The game's main attraction is a toy T-Rex head that follows the ball, and if it lands in its designated saucer the T-Rex bends down to snatch it in its mouth, accompanied by a sound clip of a man panicking and screaming "No!"

It had a sequel, The Lost World: Jurassic Park, released in 1997 by Sega Pinball (which had acquired Data East's pinball assets). In addition, Stern released another pinball machine based on the original film in 2019.


This pinball demonstrate the following tropes:

  • Alternate Company Equivalent: It's hard to see how the two sheds on the left function and start modes, complete with the Pat Lawlor-esque bumpers/loop between them, without thinking of Whirlwind.
    • The control room and its CRTs are reminiscent of the mansion and its rooms in The Addams Family.
  • Anti-Frustration Feature:
    • The Raptor shot propels the ball directly back at the flippers at high speed. If the ball drains immediately, a replacement is given to you.
    • Some of the dinosaur targets necessary to light Tri-Ball are automatically collected when you lose balls.
  • Big Door: The front gates of Jurassic Park.
  • Cue the Rain: At the beginning of T-Rex Triball, to give you a heads-up that things are gonna get serious.
  • Egg MacGuffin: Shoot the captive ball to tap the dinosaur egg; after a number of taps, a baby dinosaur will emerge and an award will be given.
  • Golden Snitch: The jackpots in Chaos 6-ball multiball. Granted, it's not easy, but done perfectly, this can net 1.2 billion points. Done poorly (but still done, per se), 200-400 million. Both with the opportunity to restart it and collect the bonus again. This comes after a 3-ball multiball with a 15 million progressive jackpot (can be doubled), 10 million per letter of "CHAOS", and another 50 million with a shot to T-Rex. The 3-ball multiball is guaranteed to be lit at least once by your third ball. All this on a table where the wizard mode generally weighs in at around 150-300 million.
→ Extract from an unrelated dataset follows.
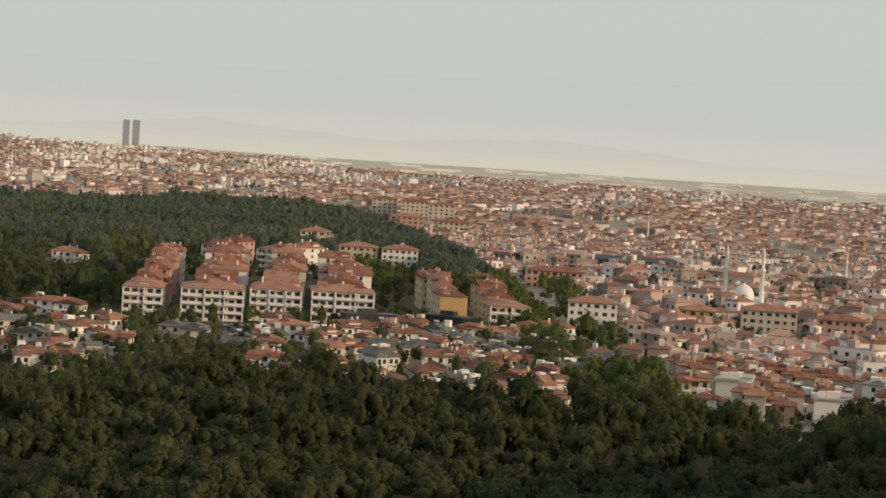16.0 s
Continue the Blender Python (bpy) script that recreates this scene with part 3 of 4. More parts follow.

There's reasons restarting tri-ball is generally far more important than actually playing through the game modes.
  • Gotta Catch Them All: The player must collect all six dinosaur species to complete the map and enable T-Rex Tri-ball.
  • Have You Tried Rebooting?: The "System Boot" mode, which requires the player to shoot Hammond's Bunker, Control Room, and the Power Shed to reboot the park's computer systems.
    C:\PARK> SYS. BOOT
  • Mercy Mode: Tri-Ball will always be lit on ball 3. The Smart Missile can even be used to immediately start it.
  • Mind Screw: When the "System Failure" Wizard Mode starts, the pinball machine itself briefly goes haywire before the mode starts, just like the lab computers in the movie.
  • Off-the-Shelf FX: Anybody who's ever been to a museum gift shop will recognize the plastic pteranodons from the Carnegie Collection line of dinosaur toys.
  • Ominous Multiple Screens: The Control Room.
  • Progressive Jackpot: The T-Rex Bounty, which increases when the T-Rex is hit, up to 99.9 million points.
  • The Scream: Done in the soundclip that plays when the T-Rex eats a ball.
  • Shock and Awe: In "Electric Fence" mode, Timmy will become electrocuted if the player fails to hit the bumpers enough times to shut them off.
  • Skill Shot: A dot-matrix-based one: waiting until the Velociraptor lines up with your crosshairs before shooting the ball.
  • Smart Bomb: The Smart Missile button. Once a game, you can fire the Smart Missile to collect any currently lit shots.
  • Spelling Bonus: T-R-E-X starts the T-Rex Triball, and C-H-A-O-S starts a 6-ball multiball.
  • Super Spit: "Spitter Attack" has Nedry attacked by a Spitter dinosaur.
  • Terrifying Tyrannosaur: The T. rex is depicted as more fearsome than many other dinosaurs: its multiball mode starts with dramatic rain appearing on the display before it attacks, and its toy on the playfield eats the ball while sound clips of a scared man crying "No!" play.
  • Video Mode: At random times during the game, a dinosaur will walk across the screen. Fire the launcher gun rapidly to stun the dinosaur for 3 million points.
  • Wizard Mode: "System Failure" - you've got six balls and every target is worth one million points.
  • X-Ray Sparks: Fail to hit the bumpers enough on the "Electric Fence" mode, and Tim's electrocution will be shown this way.

Hammond: "How about another tour of the park?"